Mr Portillo began his journey in Manchester. He veered through Warrington and Birkenhead, and went via Southport to Preston, then across to Hebden Bridge, taking in Bolton and Rochdale en route. He’s a charismatic, humorous and enthusiastic presenter, passionate about the history he explores, and he obviously loves the railways as well.
For only the second time in this blog I’m going to give a Conservative politician credit for a good idea: as Secretary of State for Transport, it was Mr Portillo who approved the plans to build the Manchester tram network.

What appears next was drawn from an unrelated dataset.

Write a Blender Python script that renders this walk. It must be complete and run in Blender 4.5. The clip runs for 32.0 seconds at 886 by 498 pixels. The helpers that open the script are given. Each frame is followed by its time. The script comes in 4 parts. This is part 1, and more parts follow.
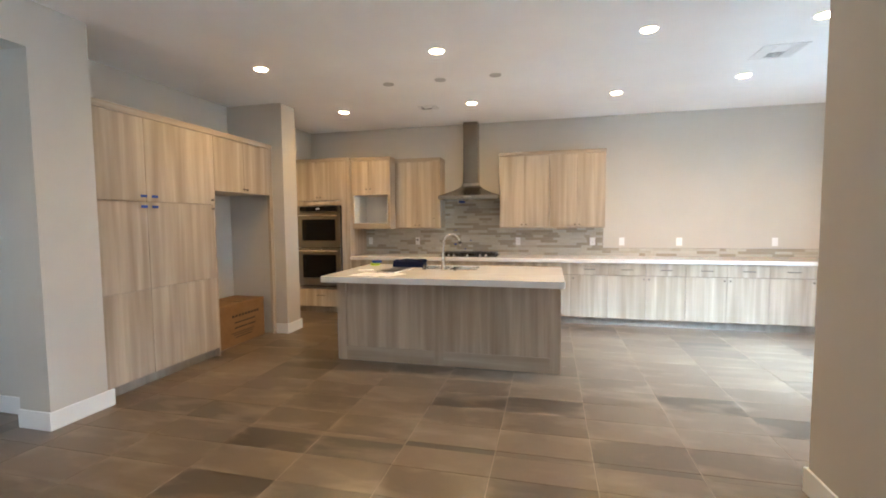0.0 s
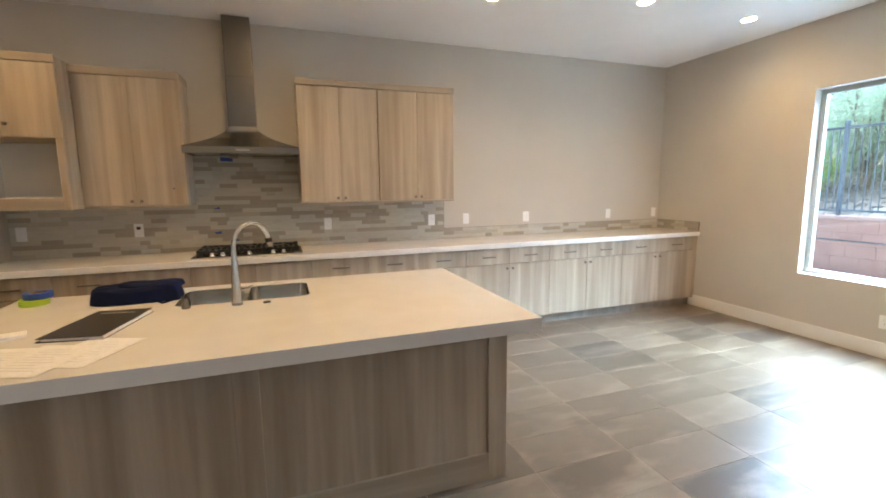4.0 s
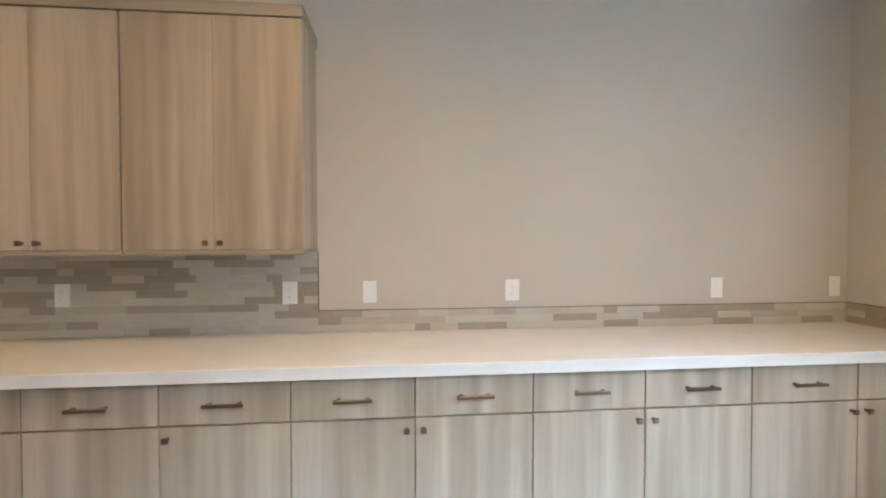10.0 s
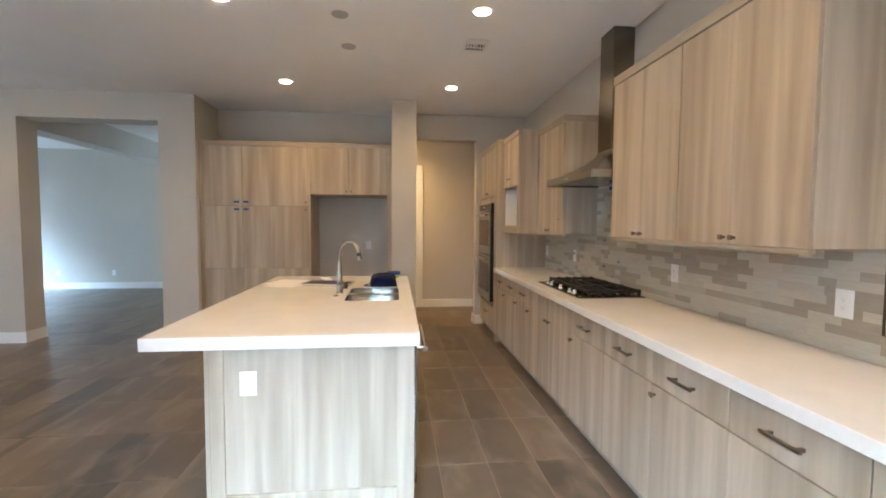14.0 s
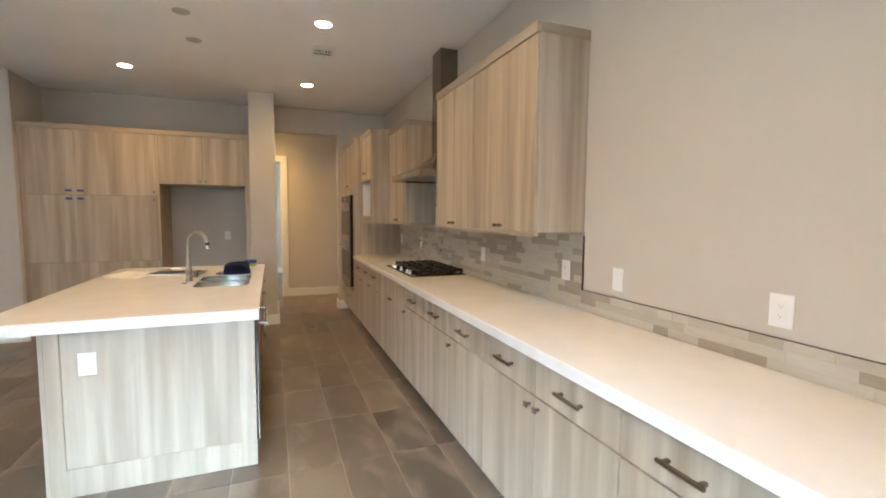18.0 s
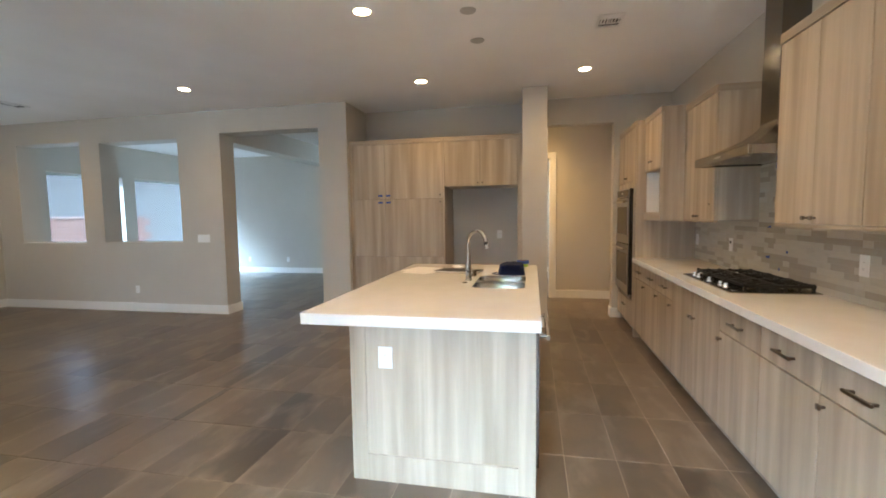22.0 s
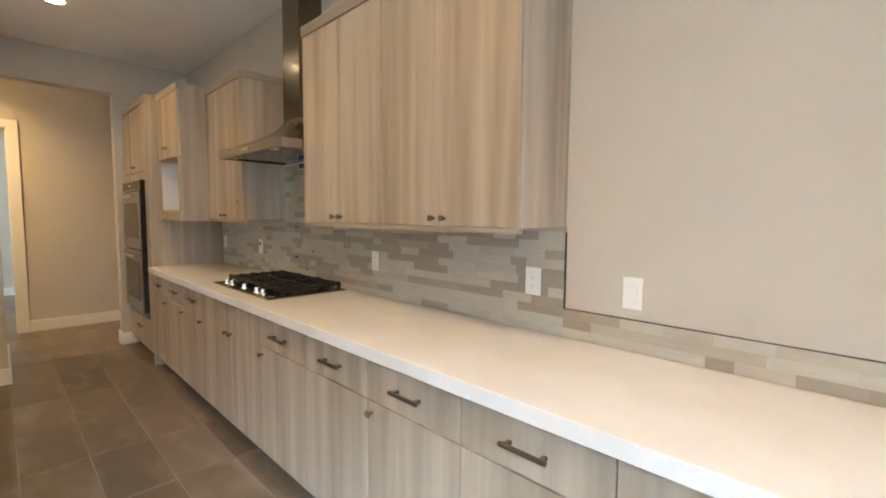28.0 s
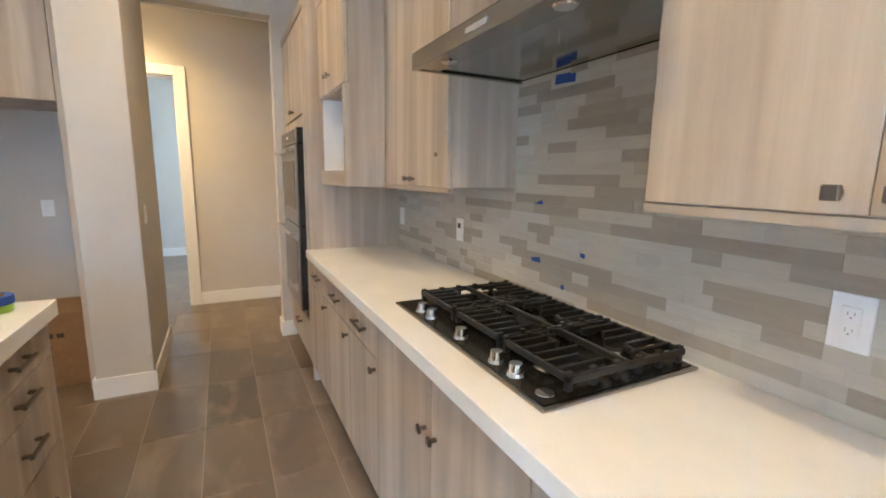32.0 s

For the first programme in this current run, he visited Chetham’s Library in Manchester, where Karl Marx and Friedrich Engels worked on the Communist Manifesto. Although their political beliefs and his are diametrically opposed, Mr Portillo clearly admired the huge amount of theoretical and empirical research which led them to issue their call for a workers’ revolution.
From there, he visited Old Trafford, where he was able to run out onto the pitch wearing a mocked-up Manchester United shirt. I chuckled at his little quip as he boarded the train again, when he said that Man Utd had managed to outlive Marxism.
At every stop Mr Portillo manages to unearth some surprising history, meets fascinating people, and (more often than not) finds a tasty local delicacy to sample. Although the beginning and end of each programme suffer from the time-wasting repetition which I satirised in An Exciting New Documentary, it’s an entertaining and educational way to spend half an hour. If you like well-made and quirky television programmes, I can thoroughly recommend it. I’ll certainly be looking out for the DVDs of the earlier series.